Мы с Игорем через день ходили на почту звонить в Москву. Запомнилось, что от военного поселка до первых домов Владимировки приходилось довольно долго идти по «чистому полю». Когда я прилетел туда через три года, военный городок вплотную подступил к селу, а в 60-х годах это уже был довольно большой город, разросшийся во все стороны.
Мы пробыли во Владимировке одиннадцать дней, и почти все они были летными. В одном из полетов у меня на самолете зажглась лампочка «пожар». Посмотрев в «перископ» — устройство сверху фонаря кабины с зеркалом для обзора назад, — я не увидел дыма за хвостом машины. Запаха гари тоже не было, и я пошел на посадку. Руководитель полетов подтвердил, что дыма за моим самолетом не видно. Срабатывание лампочки оказалось ложным, но для устранения неисправности надо было снять двигатель, а эта процедура на чужом аэродроме была связана со многими организационными трудностями и задержкой испытаний.
Теперь все зависело от меня. Ведущий инженер не имел морального права даже предлагать мне летать с постоянно горящей лампочкой «пожар», но он не возразил, когда я сам решил так работать до возвращения домой. Это было, конечно, серьезным нарушением — я лишался информации в случае реального возгорания.

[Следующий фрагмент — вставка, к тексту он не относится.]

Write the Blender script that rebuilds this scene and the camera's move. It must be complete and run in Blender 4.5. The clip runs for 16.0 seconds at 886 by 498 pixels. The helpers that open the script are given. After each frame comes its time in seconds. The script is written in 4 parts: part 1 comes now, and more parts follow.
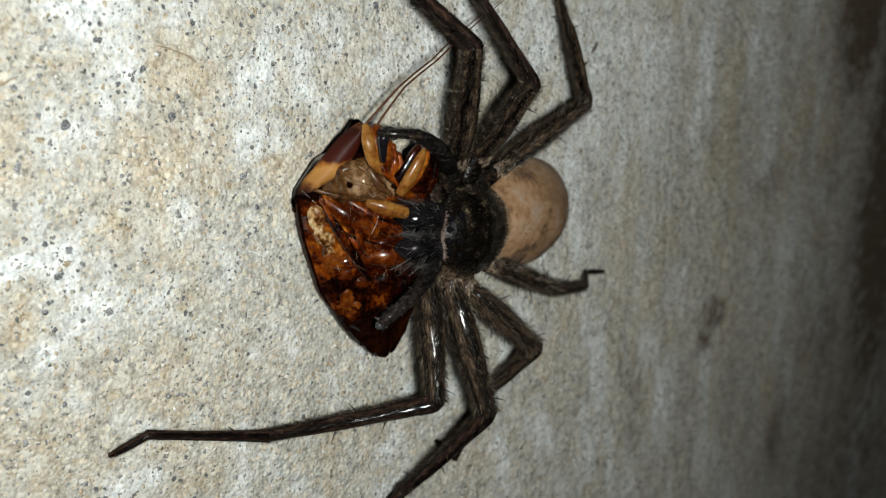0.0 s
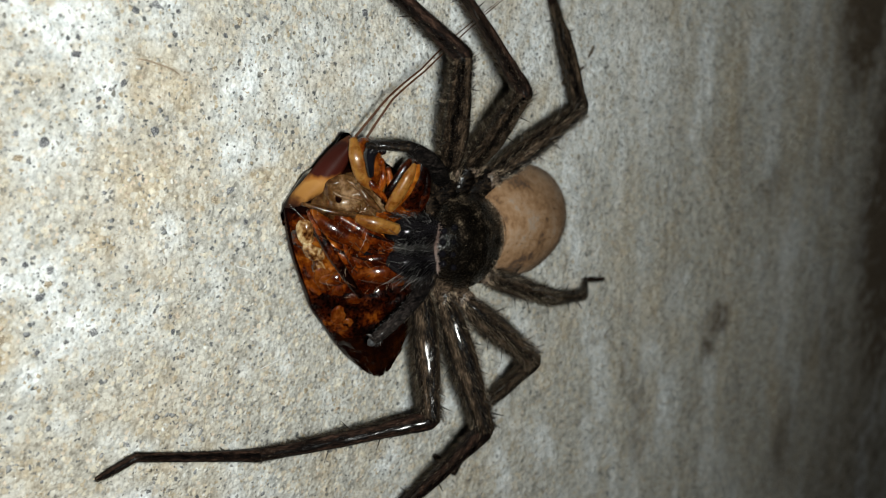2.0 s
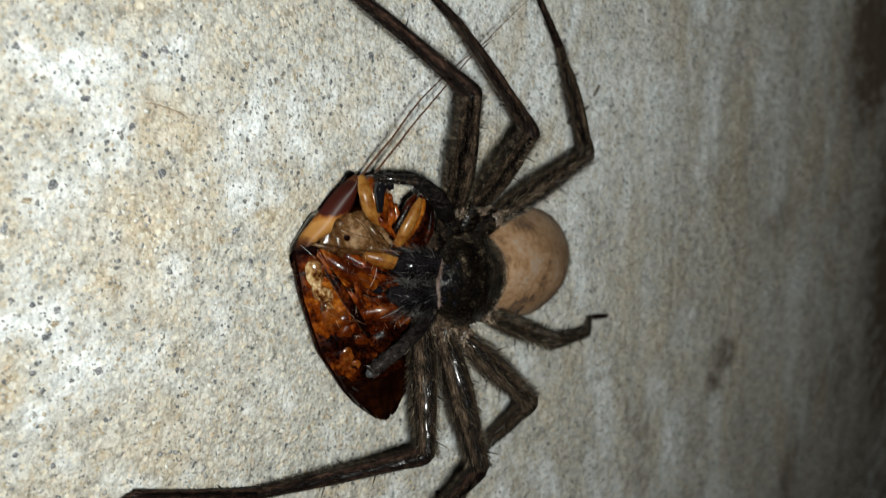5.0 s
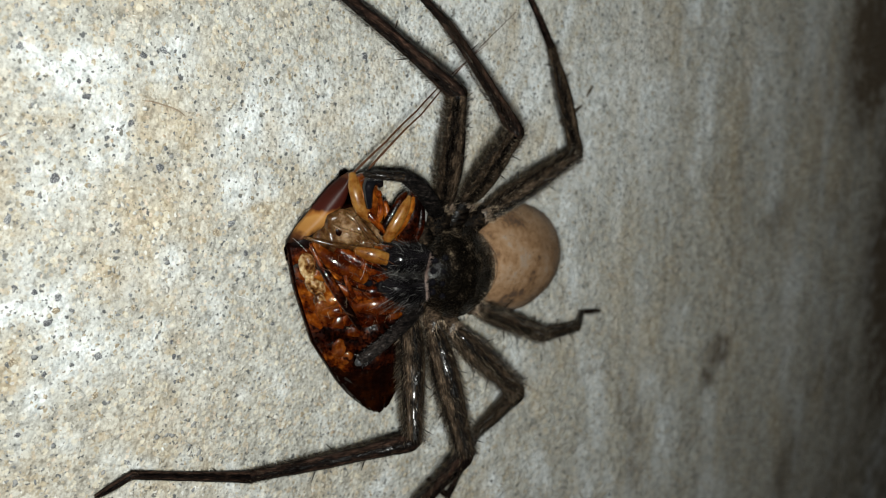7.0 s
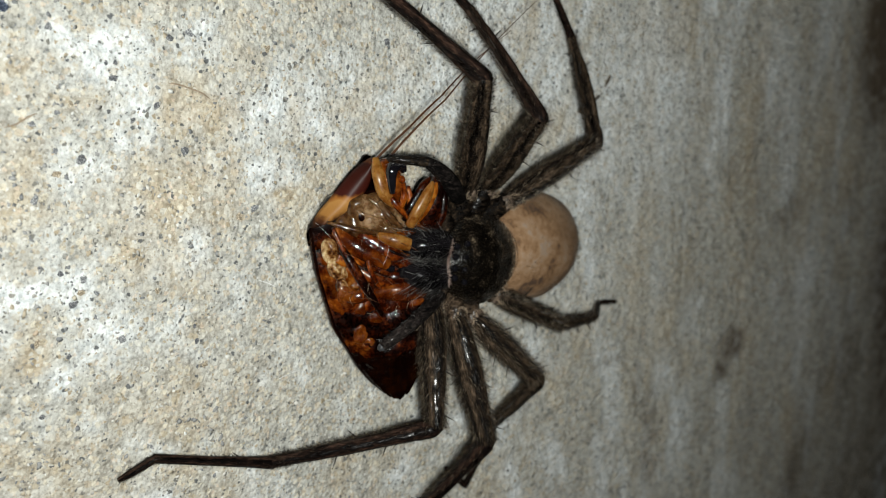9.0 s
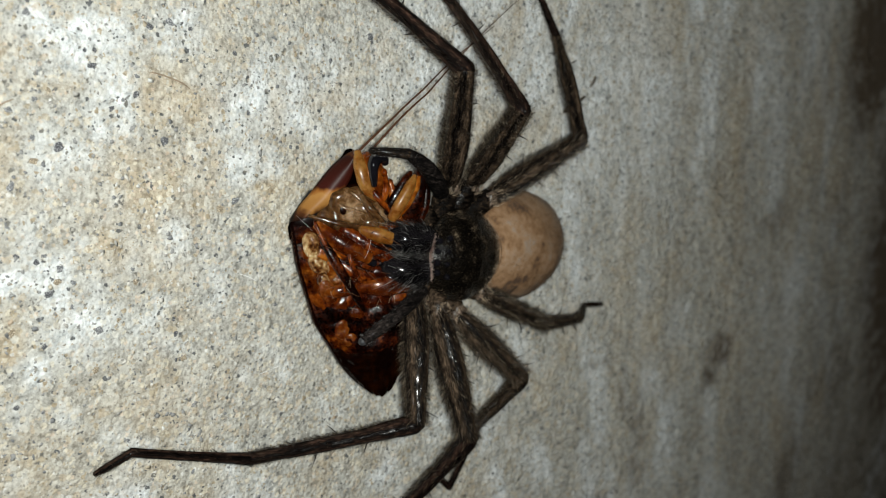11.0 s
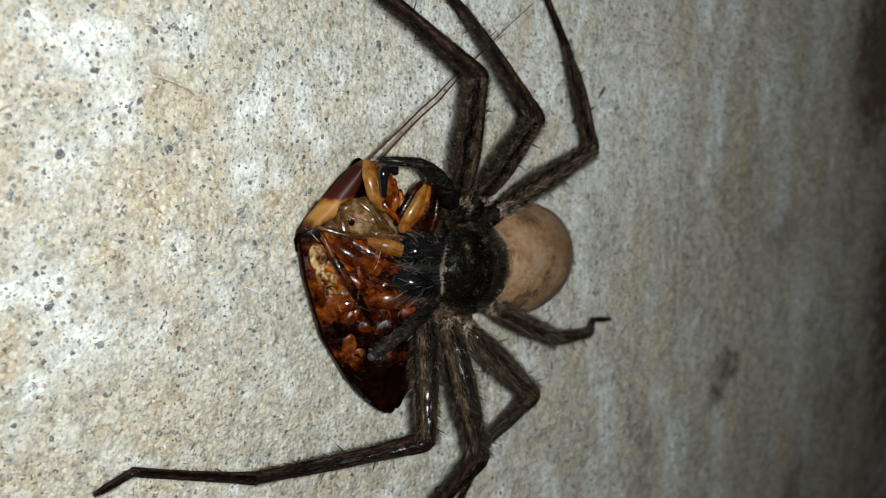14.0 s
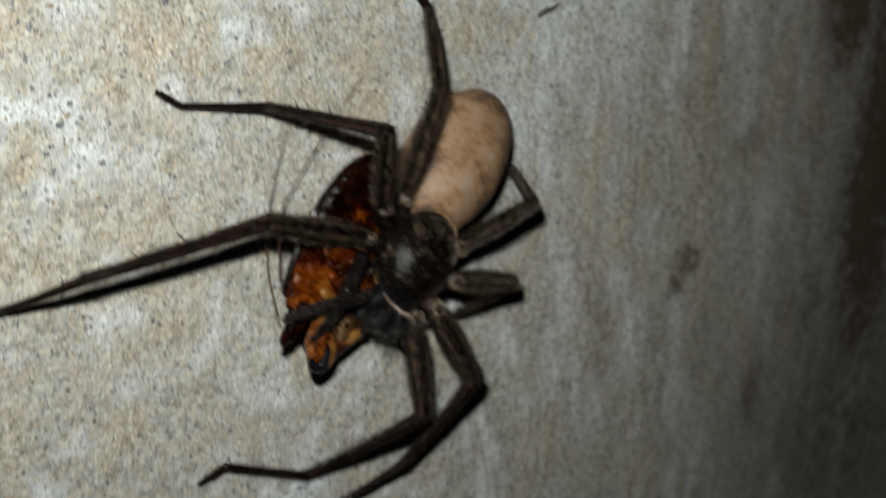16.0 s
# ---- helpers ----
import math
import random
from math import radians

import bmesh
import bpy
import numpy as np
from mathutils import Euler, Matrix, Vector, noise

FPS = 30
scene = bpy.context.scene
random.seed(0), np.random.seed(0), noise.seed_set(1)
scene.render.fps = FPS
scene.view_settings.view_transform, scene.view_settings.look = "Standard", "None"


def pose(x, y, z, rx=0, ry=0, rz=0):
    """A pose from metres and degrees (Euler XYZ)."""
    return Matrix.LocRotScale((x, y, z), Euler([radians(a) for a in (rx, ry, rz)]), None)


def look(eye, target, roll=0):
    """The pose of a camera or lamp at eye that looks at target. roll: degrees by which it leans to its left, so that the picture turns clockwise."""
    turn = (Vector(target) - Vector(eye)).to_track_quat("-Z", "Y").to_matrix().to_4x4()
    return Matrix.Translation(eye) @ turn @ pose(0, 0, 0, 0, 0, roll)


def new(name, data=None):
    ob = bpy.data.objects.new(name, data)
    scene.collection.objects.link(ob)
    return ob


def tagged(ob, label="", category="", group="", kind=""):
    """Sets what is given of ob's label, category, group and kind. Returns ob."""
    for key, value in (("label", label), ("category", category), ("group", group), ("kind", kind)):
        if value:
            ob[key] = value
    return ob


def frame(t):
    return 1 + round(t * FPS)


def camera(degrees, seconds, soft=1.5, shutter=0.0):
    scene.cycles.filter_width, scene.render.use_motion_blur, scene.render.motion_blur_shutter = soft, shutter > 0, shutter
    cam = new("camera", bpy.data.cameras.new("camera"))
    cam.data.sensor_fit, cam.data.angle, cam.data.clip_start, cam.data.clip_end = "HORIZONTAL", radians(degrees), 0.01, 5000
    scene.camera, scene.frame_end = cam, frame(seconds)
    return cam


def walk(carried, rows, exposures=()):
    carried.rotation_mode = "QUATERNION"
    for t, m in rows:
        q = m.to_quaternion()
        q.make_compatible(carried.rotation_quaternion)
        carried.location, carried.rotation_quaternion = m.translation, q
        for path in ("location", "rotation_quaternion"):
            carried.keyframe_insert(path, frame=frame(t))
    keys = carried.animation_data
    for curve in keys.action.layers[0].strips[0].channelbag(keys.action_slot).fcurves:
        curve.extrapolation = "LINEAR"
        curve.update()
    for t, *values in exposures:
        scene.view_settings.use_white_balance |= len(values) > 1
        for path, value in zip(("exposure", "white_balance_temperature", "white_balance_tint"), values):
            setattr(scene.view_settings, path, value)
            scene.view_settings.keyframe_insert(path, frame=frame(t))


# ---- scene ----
# A large brown spider feeds on a cockroach on a concrete wall at night, lit by a small torch beside the lens.
# Wall coordinates: x along the wall, z up it, y into it (a height h off the wall is y = -h). All build numbers in millimetres.
S = 0.001

# ---- camera ----
cam = camera(46.0, 16.0, soft=1.0, shutter=0.65)
cam.data.dof.use_dof = True
cam.data.dof.focus_distance = 0.095
cam.data.dof.aperture_fstop = 42.0
PATH = [
    (0, -77.45, -80.27, 27.88, 76.000, 0.000, -44.000),
    (0.5, -76.76, -79.40, 26.93, 76.012, 0.056, -44.024),
    (1, -76.01, -79.07, 27.13, 76.123, -0.020, -44.094),
    (1.5, -75.50, -79.11, 27.70, 76.028, 0.290, -43.769),
    (2, -74.80, -79.17, 28.42, 76.010, 0.815, -43.879),
    (2.5, -73.35, -79.44, 29.16, 75.891, 0.664, -43.777),
    (3, -72.58, -77.68, 27.42, 75.775, 0.389, -43.811),
    (3.5, -70.64, -78.31, 27.97, 76.292, 0.864, -43.578),
    (4, -71.86, -78.93, 28.45, 76.790, 1.097, -43.581),
    (4.5, -72.75, -80.29, 28.68, 77.102, 0.696, -43.366),
    (5, -74.40, -80.36, 30.37, 77.203, 0.523, -43.005),
    (5.2, -74.17, -80.81, 31.34, 76.867, 0.010, -42.739),
    (7.3, -74.57, -85.21, 30.72, 77.015, 0.265, -41.717),
    (7.5, -75.30, -84.64, 29.81, 77.069, 0.251, -41.975),
    (8, -74.70, -84.60, 27.70, 77.348, 0.419, -42.009),
    (8.2, -76.00, -84.20, 29.02, 77.126, 0.035, -41.784),
    (10.3, -76.66, -83.61, 29.52, 77.135, -0.039, -41.738),
    (10.5, -76.90, -84.34, 29.04, 77.354, 0.042, -41.448),
    (11, -75.37, -84.44, 26.49, 78.415, -0.212, -42.031),
    (11.5, -76.51, -83.82, 24.90, 79.282, 0.008, -42.280),
    (12, -76.31, -82.09, 23.76, 79.139, -0.434, -42.460),
    (12.5, -76.86, -79.58, 23.98, 79.075, -0.555, -42.410),
    (13, -74.85, -79.93, 25.15, 79.319, -0.418, -42.715),
    (13.5, -75.52, -80.49, 25.35, 79.117, -0.442, -42.384),
    (14, -75.16, -81.11, 25.31, 79.454, -0.313, -42.639),
    (14.5, -74.10, -82.68, 26.20, 79.485, -0.337, -42.465),
    (15, -75.62, -83.84, 26.40, 79.757, -0.183, -42.278),
    (15.5, -77.64, -91.69, 24.31, 77.787, -1.531, -39.950),
    (16, -79.38, -100.66, 16.14, 77.804, -2.072, -39.688),
]
walk(cam, [(t, pose(x * S, y * S, z * S, rx, ry, rz)) for t, x, y, z, rx, ry, rz in PATH], [(0.0, 0.0), (2.5, 0.0), (3.5, 0.12), (4.5, 0.02), (8.2, 0.0), (10.5, -0.12), (11.5, -0.05), (12.5, -0.03), (14.8, -0.04), (15.0, -0.12), (15.2, -0.16), (15.5, -0.24), (16.0, -0.25)])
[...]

В авиации известны примеры, когда экипаж при срабатывании сигнализации о пожаре принимал поспешное решение, а сигнал оказывался ложным. Как правило, при действительном пожаре бывает еще какой-либо признак, его подтверждающий, — запах гари, отказ какой-нибудь системы, дым за хвостом и т. п. Тогда уже сомнений в пожаре не должно быть.